Worshipping in a place where Christians have been worshipping continuously for over 1900 years is an awesome experience! Today we were privileged to be in the Basilica of St. Clemente in Rome for a few hours to appreciate the centuries old church that has ongoing archaeological exploration. After a warm welcome from Fr. Thomas McCarthy, OP, the prior of the Irish Dominican order who are the custodians of the church, Gerald and Lynne led a service in the Choir. This unusual Choir is a rectangular square in the center of the nave, surrounded by marble slabs, a gift from Constantine in the 4th Century AD.
In St. Clemente, it is possible to descend to the 1st. Century streets of Rome, visiting a Mithraic temple and the site of a house church. Between the bottom level and the existing church there is another church, in between. This church was from the 4th C. It is one of the few places in Rome where these layers of history are so very accessible.
To continue the history, we walked down the hill to the Roman Forum, an expanse of archaeological park where ruins of temples, palaces and basilicas are strewn over a vast site. It is difficult to pick out the forum and other elements of a Roman city from antiquity because so much has been added to it over time. In the 7th C. AD churches began to build their chapels so temples to Minerva and Juno became Christian churches. Today, the new underground transport Line C is being built right through the middle.
So when one of our pilgrims asked, “Where is the Forum”, I thought it was a good question.
The words of Psalm 27 end with the verse, “Wait for the Lord, be strong, and let your heart take courage; wait for the Lord!”We read these words in a chapel, deep in the San Callisto Catacombs in Rome. We were finishing a tour with the guide explaining to us that we were in the place where the early Christians buried their dead. It had been the Roman practice to cremate the deceased but the Christians preferred to bury their dead in niches underground, where they could carry out their rituals in relative safety. The hope was that the body would resurrect at the time of the Second Coming. Frescoes in the tombs depict bread and fish, the raising of Lazarus, the Last Supper and other symbols of the faith of the Christians. Eternal symbols that we see today. Our guide had reminded us that the underground cemetery belongs to the Vatican. I was impressed that he said the underground chapels were for all people, no matter which denomination. We are all one!
Our last stop was to a space that had been, and still is a sacred place of worship. In fact, a number of popes had been buried in the area. We proceeded with our worship in this most ancient of places, 30 feet underground that had been used by Christians since the second century, AD. I experienced a strong connection to the communion of saints who have gone before us and a sense of the hope that was held by those early people of faith who had been so terribly persecuted. Singing John Bell’s hymn, Praise God forThis Holy Ground and the singing of the Sanctus gelled the experience of worshiping with the saints in their sacred space.

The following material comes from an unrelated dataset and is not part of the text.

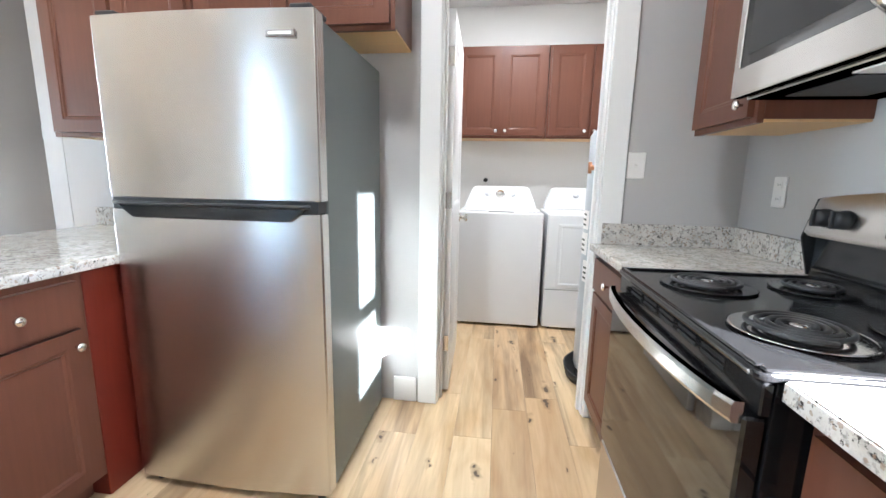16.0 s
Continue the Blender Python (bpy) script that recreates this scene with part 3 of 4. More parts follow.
# peninsula: cabinets towards the kitchen, shallow ones and a panel towards the living room
PW, PE, PN = 2.50, 3.235, -3.17
for y0, y1, k in ((-3.22, -3.79, "l"), (-3.794, -4.26, "r"), (-4.264, -4.73, "l"), (-4.734, -5.18, "r")):
    base_cabinet(pose(PW + 0.52, y0, 0, 0, 0, -90), y0 - y1, 1, 1, "dark cherry peninsula base cabinet facing the kitchen", 0.52, knobs=k)
for y0, y1, k in ((-5.452, -5.03, "l"), (-5.874, -5.454, "r")):
    base_cabinet(pose(PW + 0.525, y0, 0, 0, 0, 90), y1 - y0, 1, 0, "dark cherry shallow cabinet facing the hall", 0.205, knobs=k)
pen = thing("kitchen_peninsula", pose(PE, -5.02, 0), "smooth red-stained veneer cladding of the kitchen peninsula", "peninsula")
part("back_panel", boxes((-0.205, 0.0, 0.004, 1.84, 0.003, 0.876)), VENEER, pen)
part("corner_trim", boxes((-0.012, 0.012, 1.83, 1.86, 0.003, 0.876), bevel=0.004), CHERRY, pen)
part("corner_trim", boxes((-0.012, 0.008, 0.0, 0.03, 0.003, 0.876), bevel=0.004), CHERRY, pen)
part("shoe_moulding", boxes((0.0, 0.012, 0.03, 1.83, 0.003, 0.022), bevel=0.004), CHERRY, pen)
dx, dy = PW - PE, PN + 5.02
part("end_panel", boxes((dx, -0.207, dy - 0.045, dy, 0.003, 0.876)), VENEER, pen)
part("corner_trim", boxes((dx - 0.004, dx + 0.028, dy - 0.03, dy + 0.008, 0.003, 0.876), bevel=0.004), CHERRY, pen)
part("shoe_moulding", boxes((dx + 0.028, -0.015, dy, dy + 0.012, 0.003, 0.022), bevel=0.004), CHERRY, pen)
part("corner_filler", boxes((dx + 0.002, dx + 0.52, SOUTH + 5.05, -5.184 + 5.02, 0.003, 0.876), bevel=0.002), VENEER, pen, "plain reddish corner filler")


part("hall_filler", boxes((-0.205, -0.006, SOUTH + 5.03, -0.858, 0.003, 0.876), bevel=0.002), CHERRY, pen)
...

Of course, we visited the Colosseum, the site of cruel entertainment and vicious murders of Christians and pagans, alike. Architecturally, the structure is a wonder and has been restored over time after being left to crumble after the Empire collapsed in the fifth Century. At this point, only about 30% of the building remains from antiquity. It has an aura of gloom, despite the glorious weather. So many Christians were martyred on that site for just being a Christian.
On the twentieth annivesary of Peregrinatio Studies, leaders Gerald Hobbs and Lynne McNaughton are leading 38 pilgrims from Catacombs to Christendom: A Spiritual Journey in Central Italy.
In the opening session, Lynne pointed out that we are people on a journey. So why a pilgrimage and why this one? Perhaps we can find answers while on our travels to discover the ancient stories of our Christian past? During the next couple of days we will explore what it was like before Christ in the Roman Empire.
On pilgrimage, we are in transition. Lynne gave an image of being in transition having an end, then a time of uncertainty leading to a new beginning. That time of uncertainty is the place where God is in action.
Today we visited the Pantheon in the centre of Rome. This huge rotunda began as a temple to many gods, built by Agrippa during the time of Augustus 44 BCE- 14AD. The temple was destroyed and later rebuilt by Hadrian in about 120. It wasn’t until the 7th century that it was finally declared a Christian site. Although I have visited the Pantheon a number of times, entering the rotunda still causes me to catch my breath in awe of the architecture of beauty and grace of the immense dome, that is the model for all domes built since those early centuries.
Later we stopped at the Santa Croche Gerusalemme church, which holds a relic of the true cross. Given to Rome by St. Helena, Constantine”s mother in the 4th C., pilgrims have been visiting these relics for 1600 years, in faith.
Again, we ask ourselves, why pilgrimage and why this one?